Prashantt now lives with his wife Mansi and two sons named Vedant and Siddhant in Andheri, Mumbai.
Q&A with the Versatile Actor
The Asian Era: Any comments from film personalities about your histrionic abilities or your struggle in filmdom?
Prashantt Guptha: I will withhold from mentioning names at this point, but yes, I’ve had dozens of directors, producers, managers and friends in the industry praise my persistence, dedication to the craft, the way I prepare for my characters and sincerity as a human being.
What is your theory of acting — being what the role demands, creating a personal style like Dev Anand, method acting or…?
PG: There are a hundred theories on acting. I’ve read about many and whilst it’s all interesting, all that matters is you get to where you need to. You build your own map and method. I surrender to the character and director to my best ability and that works for me.
Any favorite actors – from Bollywood or Hollywood? And your five favorite films.
PG: Dilip Kumar, Amitabh Bachchan, Sean Penn, Robert DeNiro, Al Pacino, Irrfan Khan …

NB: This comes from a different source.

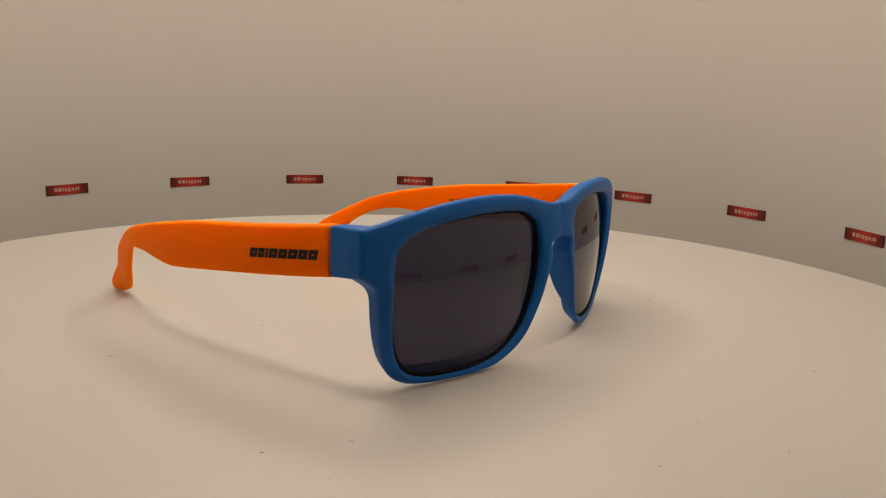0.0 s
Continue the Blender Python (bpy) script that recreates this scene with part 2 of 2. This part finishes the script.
def make_room():
    """Plain floor, walls and ceiling that close the place behind the backdrop."""
    for name, lo, hi, mat, label in (
        ("floor", (-2.0, -2.0, -0.80), (2.0, 2.0, -0.75), FLOOR, "plain grey room floor"),
        ("ceiling", (-2.0, -2.0, 1.75), (2.0, 2.0, 1.80), ROOM, "plain pale room ceiling"),
        ("wall_north", (-2.0, 2.0, -0.80), (2.0, 2.05, 1.80), ROOM, "plain pale room wall"),
        ("wall_south", (-2.0, -2.05, -0.80), (2.0, -2.0, 1.80), ROOM, "plain pale room wall"),
        ("wall_east", (2.0, -2.0, -0.80), (2.05, 2.0, 1.80), ROOM, "plain pale room wall"),
        ("wall_west", (-2.05, -2.0, -0.80), (-2.0, 2.0, 1.80), ROOM, "plain pale room wall"),
    ):
        bm = bmesh.new()
        box(bm, lo, hi)
        tagged(part(name, bm, mat, None, "", False), label, name.split("_")[0], kind="structure")
    # unseen stand, added dark to keep bounced light off the lower backdrop
    bm = bmesh.new()
    box(bm, (-0.55, -0.22, -0.14), (0.55, 0.50, -0.12), 0.002)
    desk = tagged(new("display_stand"), "unseen stand under turntable and backdrop, dark to damp bounced light", "stand")
    part("desktop", bm, DESK, desk)
    for x in (-0.5, 0.5):
        for y in (-0.17, 0.45):
            bm = bmesh.new()
            box(bm, (x - 0.02, y - 0.02, -0.75), (x + 0.02, y + 0.02, -0.14), 0.002)
            part("leg", bm, DESK, desk)
    bm = bmesh.new()
    revolve(bm, [(0.0005, -0.062), (0.1, -0.062), (0.1, -0.12), (0.0005, -0.12)], 0, 360, 64, True)
    tagged(part("turntable_motor", bm, TABLE), "white round motor base under the turntable", "base")


# ---- the sunglasses ----
# half of the front, seen from before it, millimetres: x outwards, z up
LENS_LINE = [(13.9, 40.8), (18.4, 42.4), (28, 43.0), (38, 42.6), (49.5, 41.1), (56.0, 38.6), (59.2, 35.2), (59.9, 31), (59.8, 22.5), (58.9, 14.2), (57.0, 8.1),
             (53.8, 4.5), (48.5, 2.8), (40.2, 2.3), (30.8, 2.6), (23.2, 4.4), (16.2, 10.0), (11.9, 19.5), (9.9, 28), (9.9, 33.8), (10.7, 38.5)]
# outer line: over the brow, round the side, along the foot, up the nose, and up the middle of the bridge
BROW = [(0, 43.5), (4.5, 43.8), (10, 44.9), (17.3, 46.6), (26, 47.6), (36, 47.7), (48, 46.5), (57, 44.6), (63.5, 42.9), (67.2, 41.9), (68.3, 41.1), (68.7, 40.0),
        (68.9, 35.5), (68.9, 32.0), (68.5, 30.4), (67.2, 29.1), (65.6, 27.7), (64.5, 25.6), (63.8, 20), (62.5, 12.7), (60.5, 6.8), (57.2, 2.9), (53, 0.9),
        (47, 0.1), (38, -0.1), (30, 0.1), (23.2, 1.5), (15.9, 6.1), (11.0, 13.7), (7.7, 21), (5.1, 28.0), (5.0, 30.0), (5.6, 31.6), (5.2, 33.0), (3.4, 33.7), (0, 33.7)]
BRIDGE = [(0, 36), (0, 38), (0, 40), (0, 41.8)]
SAG, CURVE, PROUD = -59.0, 140.8, 1.4


def front_y(x, z):
    """Where the lip of the lens opening lies: wrapped round the face, leaning a little."""
    u = z - 23
    return SAG + x * x / (2 * CURVE) - 0.02 * u + 0.0045 * u * u - 0.16e-4 * x * x * u


def crest(d, x):
    """How far the face of the rim stands before the lip, d millimetres from the opening."""
    u = max(0.0, min(1.0, d / 2.2))
    return PROUD * (0.55 + 0.45 * min(1.0, x / 30)) * u * u * (3 - 2 * u)


def half_front():
    outer = np.concatenate([spline(BROW[:10], 44), spline(BROW[9:14], 14)[1:], spline(BROW[13:], 90)[1:], np.array(BRIDGE)])
    lens = spline(LENS_LINE, 600, True)
    centre = np.array([35.0, 23.5])
    # match the two lines by their angle about the middle of the lens, kept in order
    ang = lambda p: np.unwrap(np.arctan2(p[:, 1] - centre[1], p[:, 0] - centre[0]))
    la = ang(lens)
    inner = []
    for a in np.minimum.accumulate(ang(outer)):
        inner.append(lens[np.argmin(np.abs((la - a + math.pi) % (2 * math.pi) - math.pi))])
    inner = np.array(inner)
    return outer, inner


def rim_depth(x, z):
    """Thickness of the front: slimmer at the foot, deeper at the brow and nose."""
    nose = max(0.0, 1 - math.hypot((x - 7) / 7, (z - 20) / 13))
    return 4.2 - 0.8 * max(0.0, min(1.0, (18 - z) / 10)) * min(1.0, x / 35) + 0.8 * max(0, (z - 30) / 14) + 4.0 * nose ** 0.8


def ramp(v, a, b):
    return max(0.0, min(1.0, (v - a) / (b - a)))


def draft(x, z, s):
    """How the moulding draws in from the front to the back, at share s of the rim's width: shift of x and z."""
    foot, brow = ramp(z, 12, 2), ramp(z, 36, 42)
    dz = foot * (2.9 - 0.3 * s) - brow * (2.0 * s - 0.5 * (1 - s)) * ramp(x, 70, 62)
    dx = -1.3 * ramp(x, 54, 61) * ramp(z, 29, 24) * s
    return dx, dz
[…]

Too many films to mention, but undoubtedly The Godfather series is religious and spiritual on an entirely different level.
Do you find the Hindi film industry a little more organized and corporatized now compared to the chaos and whimsy of the last century when mafia allegedly dominated and so many films got started but remained unfinished or canned?
PG: My wisdom is too little to elaborate on this. I’m not old or experienced enough to have a comparative view. What can be said is that every era will have its pros and cons.
Would you rather remain a good actor in demand or become a star?
PG: A ‘good actor in demand’ IS a ‘star’ … trust me!